華麗なる同期現象 安田喜憲著「日本よ、森の環境国家たれ」中公業書を読んで

ここ数日、塩野作品を離れて安田喜憲先生の「日本よ、森の環境国家たれ」を読んでいた。欧米型で一神教の文明と多神教で稲作漁労を主体とする文明とを、家畜の民の「動物文明」とし、森の民の「植物文明」と対比して論じる環境論には、いつもの事ながら、明解さとその科学性豊かな説得力に胸のすく思いだ。
 そんな中、3日前の夜、これも久しぶりに宮崎アニメ「天空の城ラピュタ」と「もののけ姫」を勉強していた。特に、「もののけ姫」の主題は、まさに安田文明史観と同じじゃないかと、驚嘆してしまった。自然を侵略し、自然を人間の従属下に置こうとする勢力と自然に畏敬の念を持ちつつ神々の怒りを鎮めようとするアシタカたちの対比は、動物文明と植物文明の対決の構図を見事に踏襲しているように思えてならないのだ。安田先生は「もののけ姫」をごらんになっておられるのだろうか? もしご存じであるならば、是非、感想を聞いてみたいものだ。確かに、安田先生は不死鳥にまつわる先見性ということで、手塚治虫作品「火の鳥」に言及されていたことは覚えているが、宮崎作品についても書いてもらいたいものだ。

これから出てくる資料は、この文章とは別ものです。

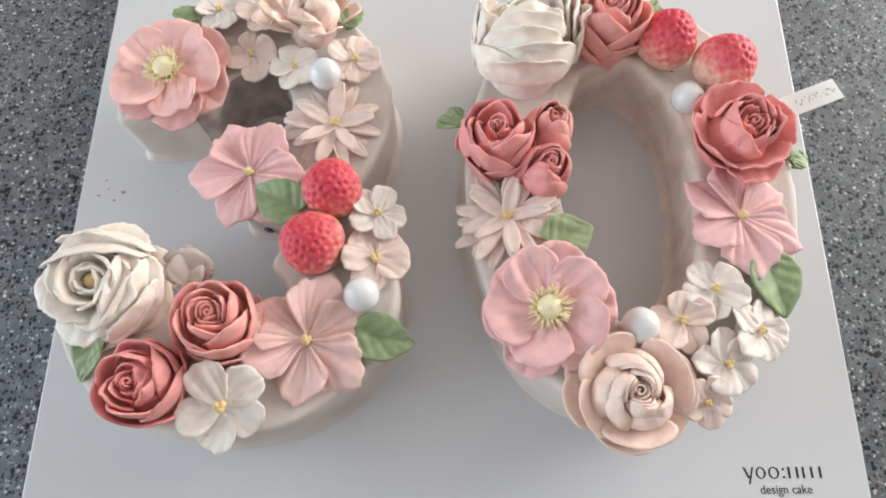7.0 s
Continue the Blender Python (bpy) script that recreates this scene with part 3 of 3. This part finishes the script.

 そんな感想を持ちつつ読み進めていたところ、ケーブル・テレビのヒストリーチャネルでNHK番組「その時歴史が動いた」の再放送が流れていた。南方熊楠の神社合祀令反対運動についてのものだった。エコロジーという共生社会の発想を日本で始めて知らしめたのが、この反対運動を通してのことだったことを知り、唖然とした。いまからすでに百年前に、エコロギーというキーワードを使って、鎮守の森のご神木を伐採し、山を裸にしていくことの危険性を説きまくったその姿は、何故か、安田先生や大橋力先生の姿と重なって見えてしまったのだ。

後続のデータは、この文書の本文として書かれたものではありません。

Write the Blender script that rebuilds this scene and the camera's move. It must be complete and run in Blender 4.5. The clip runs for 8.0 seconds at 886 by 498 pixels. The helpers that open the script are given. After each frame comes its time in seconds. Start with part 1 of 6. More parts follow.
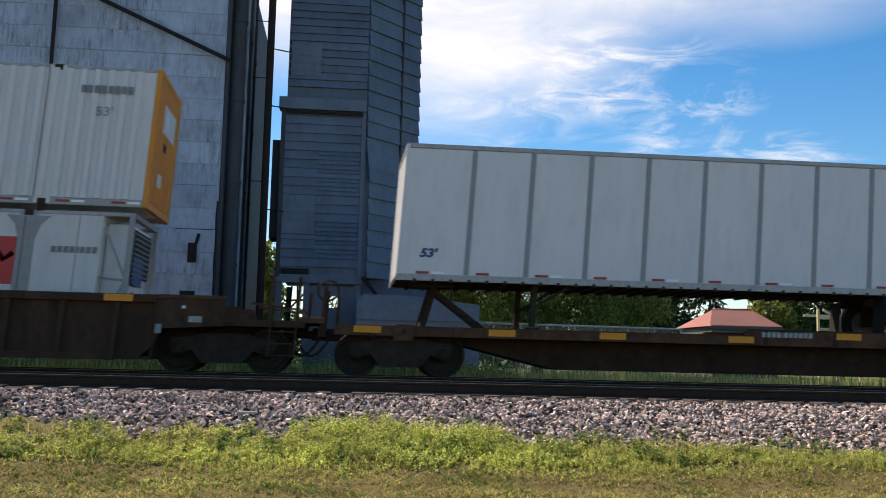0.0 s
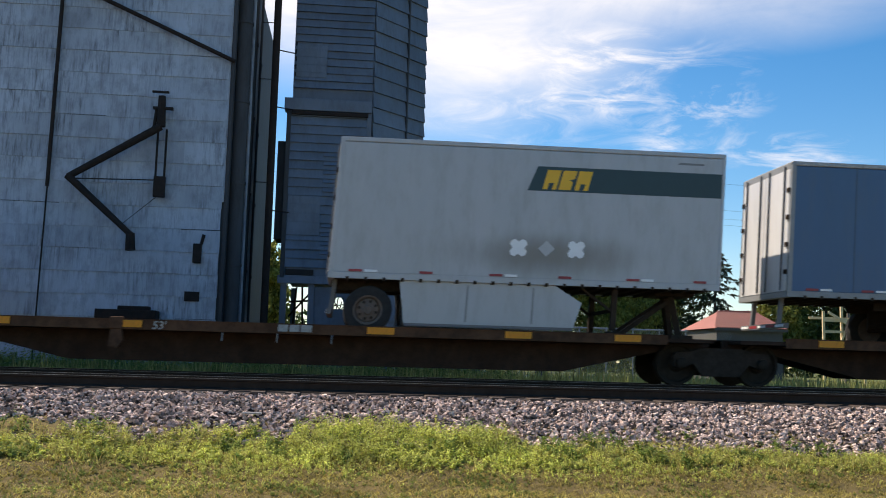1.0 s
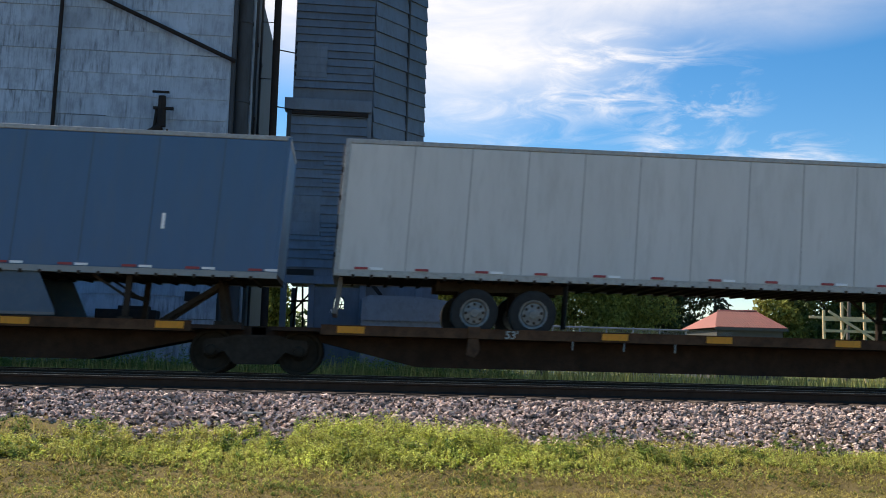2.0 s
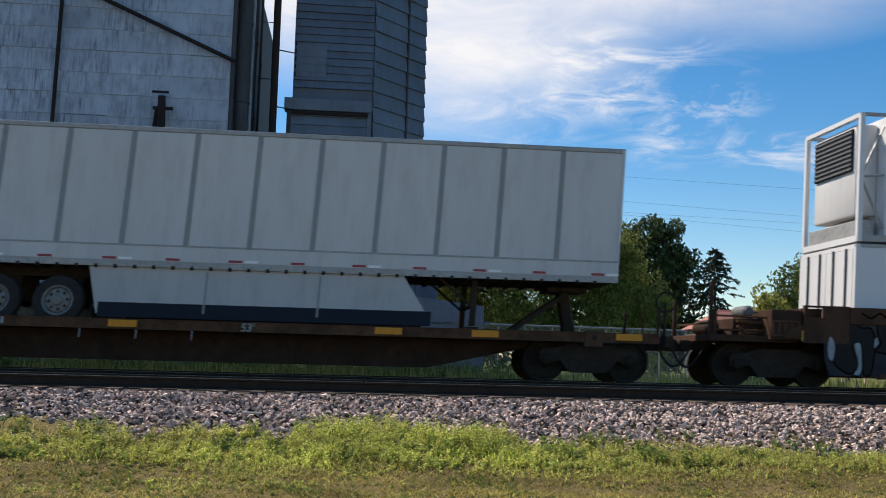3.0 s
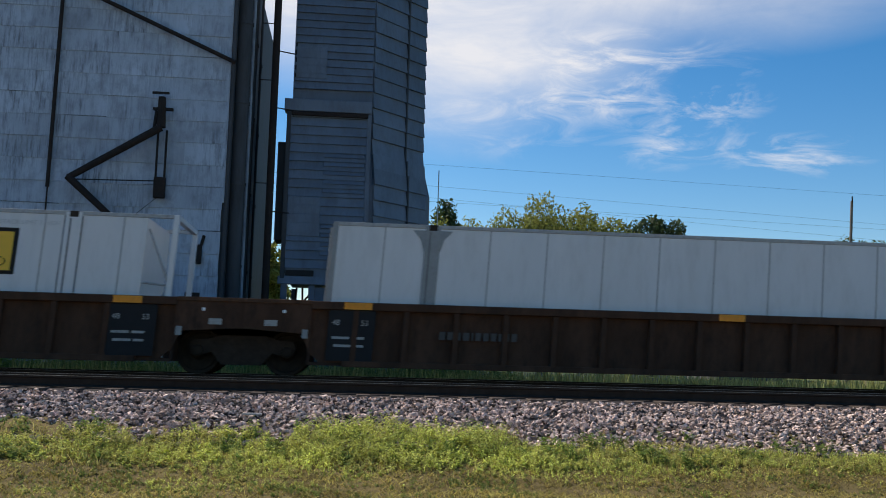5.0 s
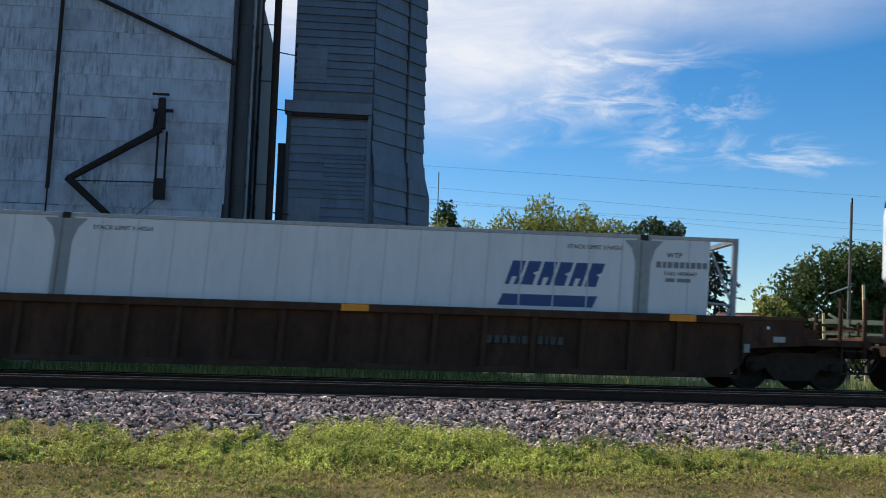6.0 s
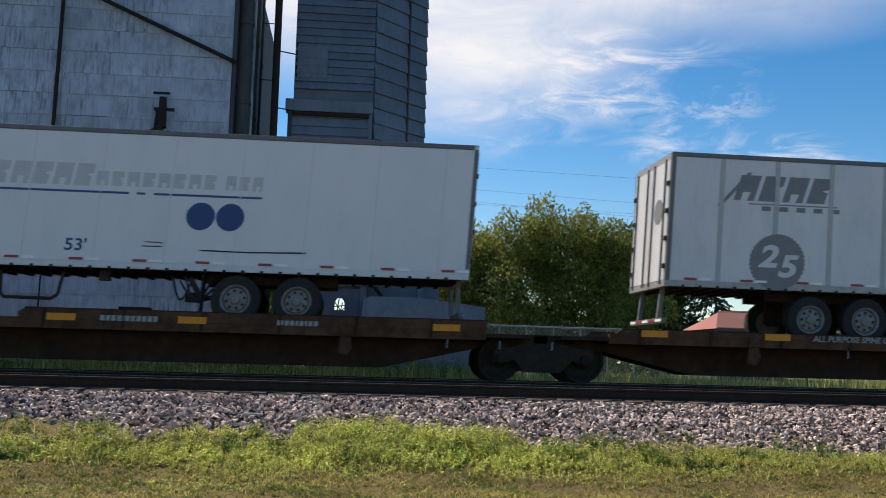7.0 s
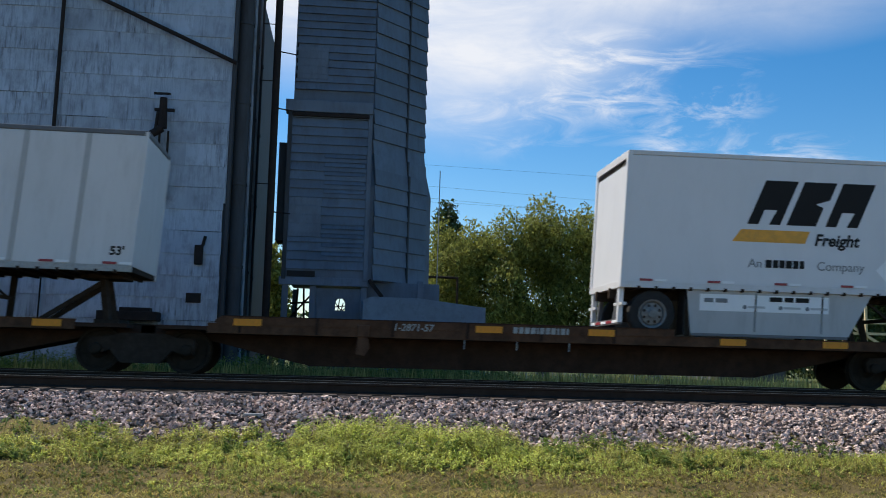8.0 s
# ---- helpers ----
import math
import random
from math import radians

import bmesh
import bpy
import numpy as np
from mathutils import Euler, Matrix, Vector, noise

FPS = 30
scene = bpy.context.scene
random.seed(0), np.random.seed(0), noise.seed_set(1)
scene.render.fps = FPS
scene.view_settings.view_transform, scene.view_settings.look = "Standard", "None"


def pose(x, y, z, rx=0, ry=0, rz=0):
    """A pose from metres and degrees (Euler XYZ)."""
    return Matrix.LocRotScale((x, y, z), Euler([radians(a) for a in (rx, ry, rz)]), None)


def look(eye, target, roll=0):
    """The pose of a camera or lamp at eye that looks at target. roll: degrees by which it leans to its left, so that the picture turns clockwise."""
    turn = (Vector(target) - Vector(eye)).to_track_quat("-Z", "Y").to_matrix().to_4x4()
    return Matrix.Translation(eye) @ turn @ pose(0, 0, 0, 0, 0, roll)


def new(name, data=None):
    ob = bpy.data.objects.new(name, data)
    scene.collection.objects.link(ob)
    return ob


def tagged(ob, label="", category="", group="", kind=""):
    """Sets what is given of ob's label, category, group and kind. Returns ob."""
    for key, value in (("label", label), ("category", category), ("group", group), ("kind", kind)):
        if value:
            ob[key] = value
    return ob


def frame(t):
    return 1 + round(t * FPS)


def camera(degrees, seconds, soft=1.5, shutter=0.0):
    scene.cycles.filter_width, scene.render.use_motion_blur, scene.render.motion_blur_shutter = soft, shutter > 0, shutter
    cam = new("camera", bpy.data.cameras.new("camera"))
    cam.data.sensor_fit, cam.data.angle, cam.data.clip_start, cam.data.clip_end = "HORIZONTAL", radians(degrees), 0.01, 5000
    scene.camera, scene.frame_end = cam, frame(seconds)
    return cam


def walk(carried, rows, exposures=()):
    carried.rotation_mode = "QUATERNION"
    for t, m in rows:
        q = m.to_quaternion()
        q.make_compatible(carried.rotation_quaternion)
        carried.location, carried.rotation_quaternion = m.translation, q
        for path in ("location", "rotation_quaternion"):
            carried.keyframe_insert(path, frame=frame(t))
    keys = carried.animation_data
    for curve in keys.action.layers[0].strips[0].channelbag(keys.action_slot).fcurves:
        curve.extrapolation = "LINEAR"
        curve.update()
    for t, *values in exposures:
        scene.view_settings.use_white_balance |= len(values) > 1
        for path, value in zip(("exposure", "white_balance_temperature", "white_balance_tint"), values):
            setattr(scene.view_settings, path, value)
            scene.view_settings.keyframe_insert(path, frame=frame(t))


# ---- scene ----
cam = camera(49.27, 8.0, soft=1.0, shutter=0.75)
# the clip's camera reads its picture line by line from the top
scene.cycles.rolling_shutter_type, scene.cycles.rolling_shutter_duration = "TOP", 0.07
EYE = Vector((0.0, 0.0, 0.42))


def gaze(yaw, pitch, roll):
    y, p = radians(yaw), radians(pitch)
    return look(EYE, EYE + Vector((math.sin(y) * math.cos(p), math.cos(y) * math.cos(p), math.sin(p))), roll)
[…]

(※2004年7月放送の「その時歴史が動いた」 世界遺産 熊野の森を守れ 〜南方熊楠・日本初の自然保護運動〜)
 ここまで来ると、私の周辺で見聞きすることが、何か、華麗な同期現象に包まれているように思えてしまう。アニメの勉強でさえ、環境問題の一つの事例研究になってしまうわけだから。こういう日々を過ごせるいまの情報環境の素晴らしさに感謝したい。